On Tuesday, HTS members attacked protesters with clubs and sharp objects outside a military court in Idlib city, injuring several people.

Anti-HTS sentiments had been rising since a wave of arrests by the group of senior officials within the organization, which was previously known as the Nusra Front, when it was al-Qaida's branch in Syria, before changing its name several times and distancing itself from al-Qaida.

Over the years, al-Golani’s HTS crushed many of its opponents to become the strongest group in the rebel-held region that stretches to the western parts of Aleppo province.

The Britain-based Syrian Observatory for Human Rights, an opposition war monitor, said HTS fighters closed major roads leading to Idlib city Friday to prevent the demonstrators from reaching the provincial capital.

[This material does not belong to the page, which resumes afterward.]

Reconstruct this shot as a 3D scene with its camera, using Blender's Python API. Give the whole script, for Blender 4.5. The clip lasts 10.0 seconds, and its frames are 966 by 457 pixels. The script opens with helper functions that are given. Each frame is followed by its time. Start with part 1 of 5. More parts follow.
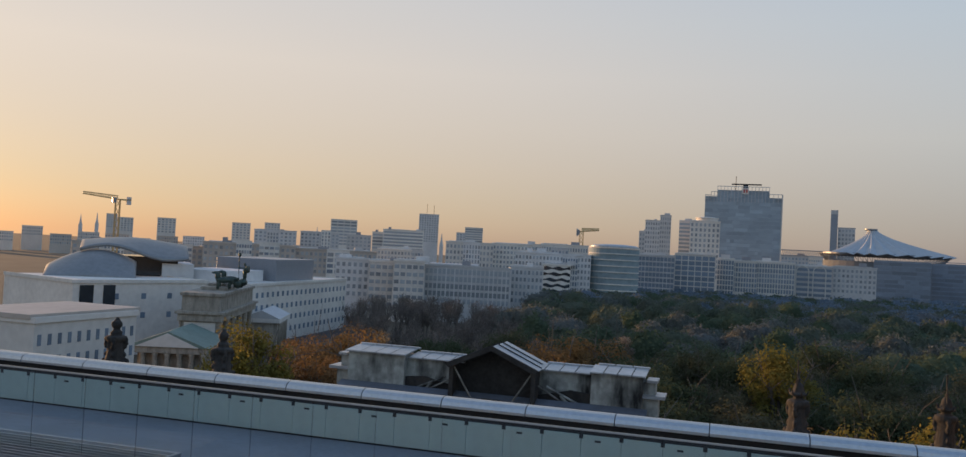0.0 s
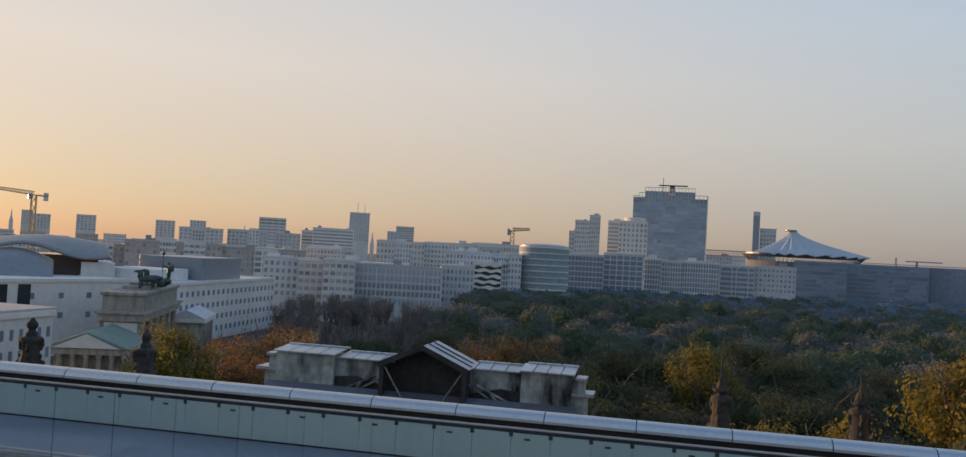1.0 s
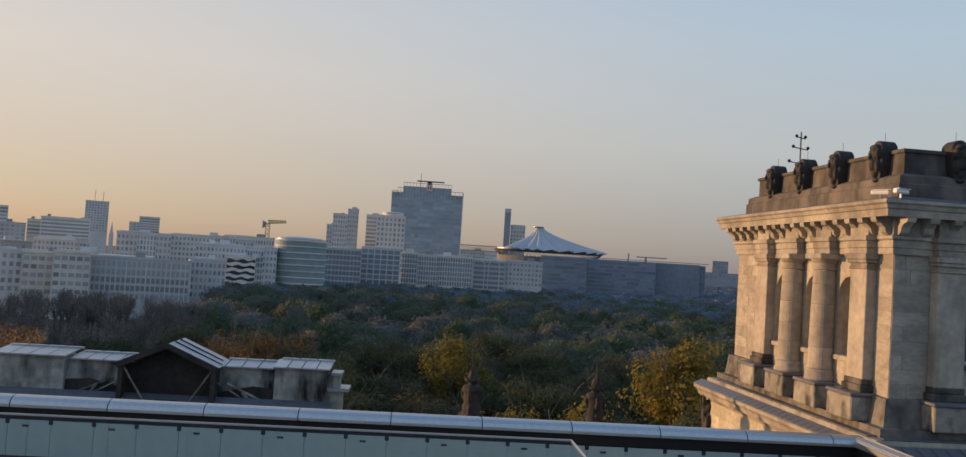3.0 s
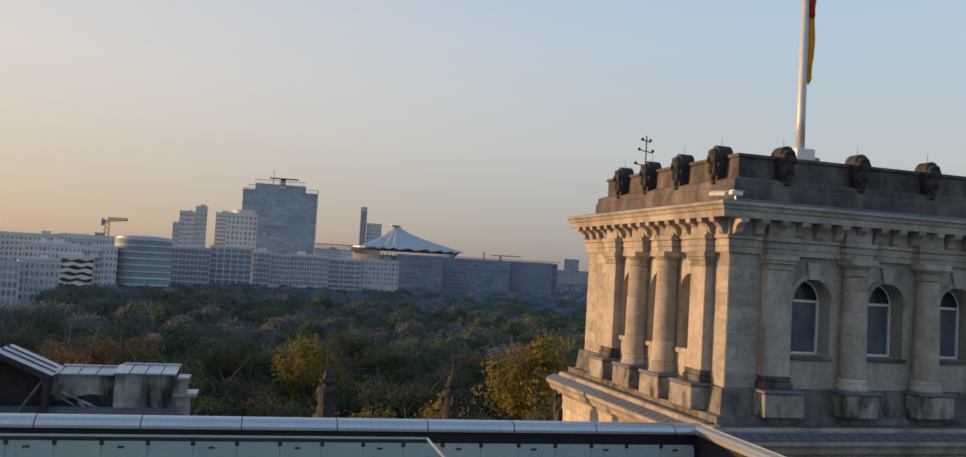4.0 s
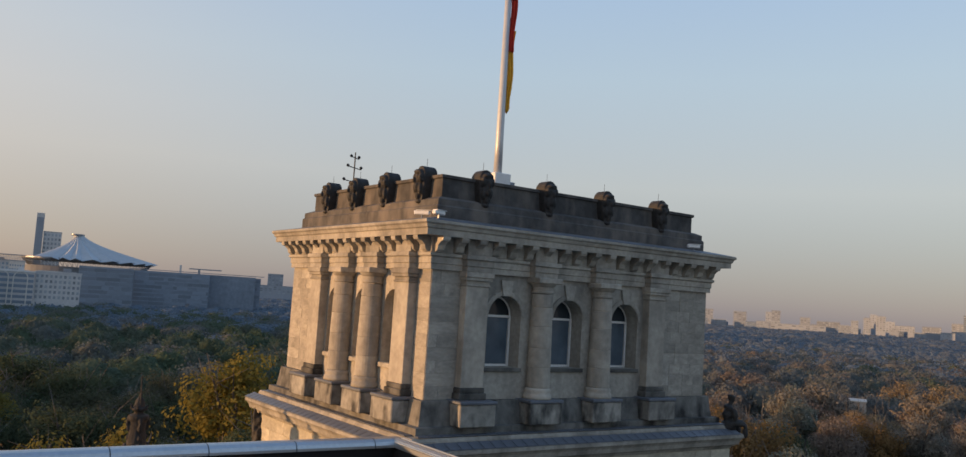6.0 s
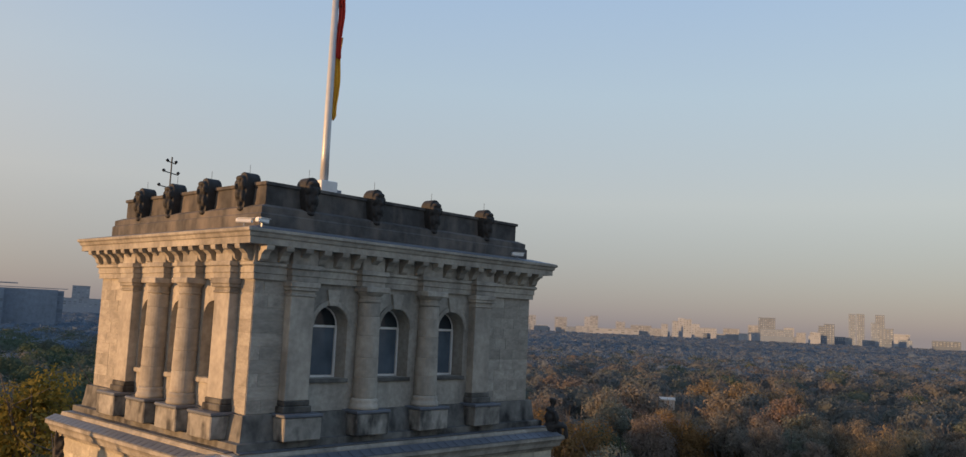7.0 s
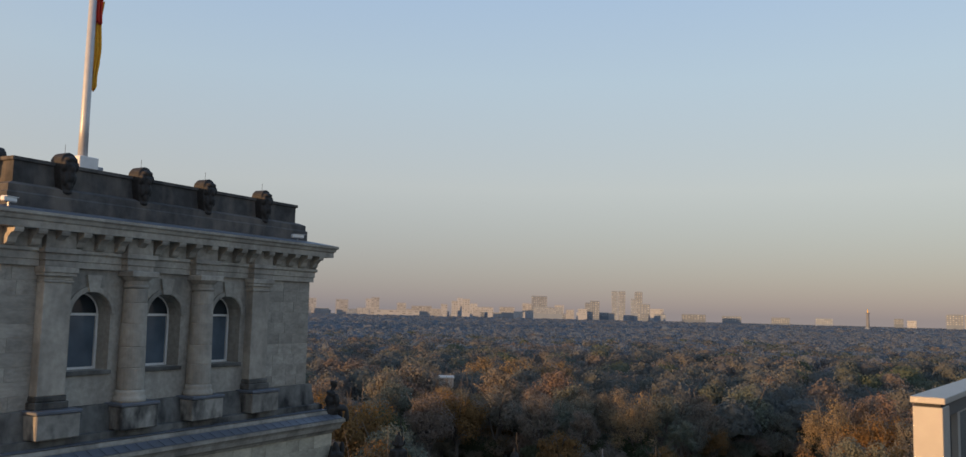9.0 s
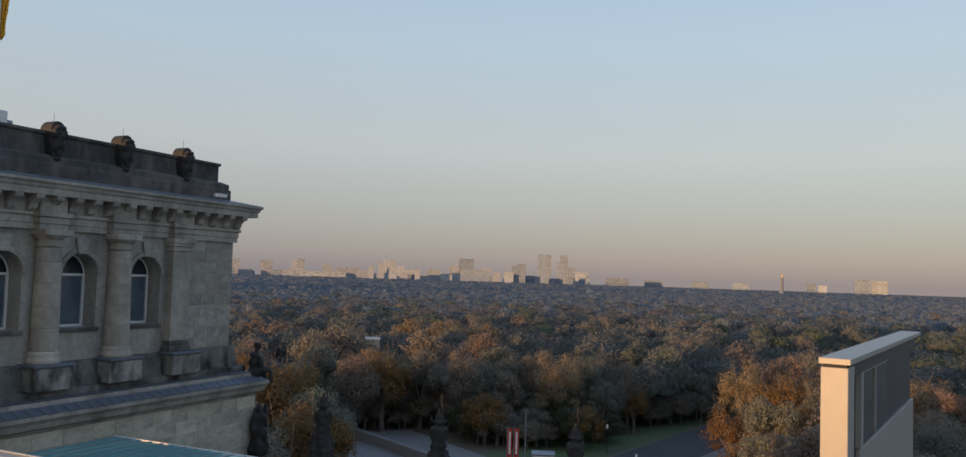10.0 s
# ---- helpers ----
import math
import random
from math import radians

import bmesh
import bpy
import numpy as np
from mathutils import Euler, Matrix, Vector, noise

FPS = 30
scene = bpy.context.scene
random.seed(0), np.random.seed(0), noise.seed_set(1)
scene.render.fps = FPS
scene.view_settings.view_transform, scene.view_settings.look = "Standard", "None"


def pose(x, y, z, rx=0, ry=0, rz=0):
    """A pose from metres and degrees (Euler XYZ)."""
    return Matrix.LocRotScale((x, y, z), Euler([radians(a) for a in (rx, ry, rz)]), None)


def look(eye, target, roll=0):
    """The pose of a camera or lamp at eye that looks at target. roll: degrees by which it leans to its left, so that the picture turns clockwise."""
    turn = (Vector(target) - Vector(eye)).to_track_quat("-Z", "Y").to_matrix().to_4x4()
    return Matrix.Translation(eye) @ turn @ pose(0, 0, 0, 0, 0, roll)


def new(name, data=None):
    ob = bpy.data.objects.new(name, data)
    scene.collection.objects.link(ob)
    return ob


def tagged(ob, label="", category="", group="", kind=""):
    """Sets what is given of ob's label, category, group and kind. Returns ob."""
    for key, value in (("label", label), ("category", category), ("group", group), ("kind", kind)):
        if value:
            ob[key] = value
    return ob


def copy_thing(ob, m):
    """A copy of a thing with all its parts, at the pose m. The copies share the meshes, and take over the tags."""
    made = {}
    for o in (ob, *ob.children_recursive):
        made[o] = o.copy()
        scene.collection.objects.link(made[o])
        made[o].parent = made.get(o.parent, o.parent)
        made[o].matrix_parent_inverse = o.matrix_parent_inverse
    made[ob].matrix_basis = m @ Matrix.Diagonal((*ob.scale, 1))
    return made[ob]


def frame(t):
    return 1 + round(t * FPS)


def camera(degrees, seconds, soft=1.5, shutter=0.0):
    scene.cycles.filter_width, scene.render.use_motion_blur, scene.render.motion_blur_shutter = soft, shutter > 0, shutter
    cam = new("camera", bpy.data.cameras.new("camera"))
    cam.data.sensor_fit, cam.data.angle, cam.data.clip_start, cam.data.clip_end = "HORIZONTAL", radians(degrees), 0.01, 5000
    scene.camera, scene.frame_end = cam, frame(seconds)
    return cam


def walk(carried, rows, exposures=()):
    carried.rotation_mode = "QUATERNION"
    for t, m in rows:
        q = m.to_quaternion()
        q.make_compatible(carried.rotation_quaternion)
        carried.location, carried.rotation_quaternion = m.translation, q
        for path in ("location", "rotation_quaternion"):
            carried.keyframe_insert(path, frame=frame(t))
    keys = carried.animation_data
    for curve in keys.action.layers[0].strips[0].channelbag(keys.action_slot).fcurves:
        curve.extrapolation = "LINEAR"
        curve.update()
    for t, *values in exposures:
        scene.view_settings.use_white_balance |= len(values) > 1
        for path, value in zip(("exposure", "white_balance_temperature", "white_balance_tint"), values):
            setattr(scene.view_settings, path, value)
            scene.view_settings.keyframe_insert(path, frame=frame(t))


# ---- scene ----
EYE = 36.0
cam = camera(58.77, 10.0, soft=1.4)
walk(cam, [
    (0, pose(0, 0, EYE, 91.465, -3.048, -163.798)),
    (0.5, pose(0, 0, EYE, 91.603, -3.062, -166.313)),
    (1, pose(0, 0, EYE, 91.664, -3.237, -168.394)),
    (1.5, pose(0, 0, EYE, 91.749, -3.469, -170.757)),
    (2, pose(0, 0, EYE, 91.860, -3.681, -172.884)),
    (2.5, pose(0, 0, EYE, 91.936, -3.795, -176.435)),
    (3, pose(0, 0, EYE, 92.219, -3.601, 175.505)),
    (3.2, pose(0, 0, EYE, 92.342, -3.479, 172.905)),
    (4.3, pose(0, 0, EYE, 92.920, -3.502, 163.097)),
    (4.5, pose(0, 0, EYE, 93.119, -3.702, 160.798)),
    (5, pose(0, 0, EYE, 93.603, -3.848, 155.454)),
    (5.2, pose(0, 0, EYE, 93.764, -3.790, 153.692)),
    (6.3, pose(0, 0, EYE, 95.365, -3.431, 143.012)),
    (6.5, pose(0, 0, EYE, 95.587, -3.233, 140.489)),
    (7, pose(0, 0, EYE, 96.131, -2.616, 134.953)),
    (7.5, pose(0, 0, EYE, 96.557, -2.005, 129.958)),
    (8, pose(0, 0, EYE, 96.651, -1.450, 125.945)),
    (8.5, pose(0, 0, EYE, 96.196, -1.372, 122.415)),
    (9, pose(0, 0, EYE, 95.420, -1.361, 120.490)),
    (9.5, pose(0, 0, EYE, 94.226, -1.439, 117.812)),
    (10, pose(0, 0, EYE, 93.063, -1.794, 115.630)),
], exposures=[(0, 0.0), (1.5, 0.08), (3.0, 0.02), (4.5, 0.14), (5.2, 0.12), (6.5, 0.06), (8, 0.0), (10, 0.06)])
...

Over the past years, HTS has been trying to distance itself from al-Qaida and market itself as a more moderate Syrian opposition group after years of strict religious rule.

In 2017, HTS set up a so-called “salvation government” to run day-to-day affairs in the region. At first, it attempted to enforce a strict interpretation of Islamic law. Religious police were tasked with making sure that women were covered, with only their faces and hands showing.

The police would force shops to close on Fridays so that people could attend the weekly prayers. Playing music was banned, as was smoking water pipes in public.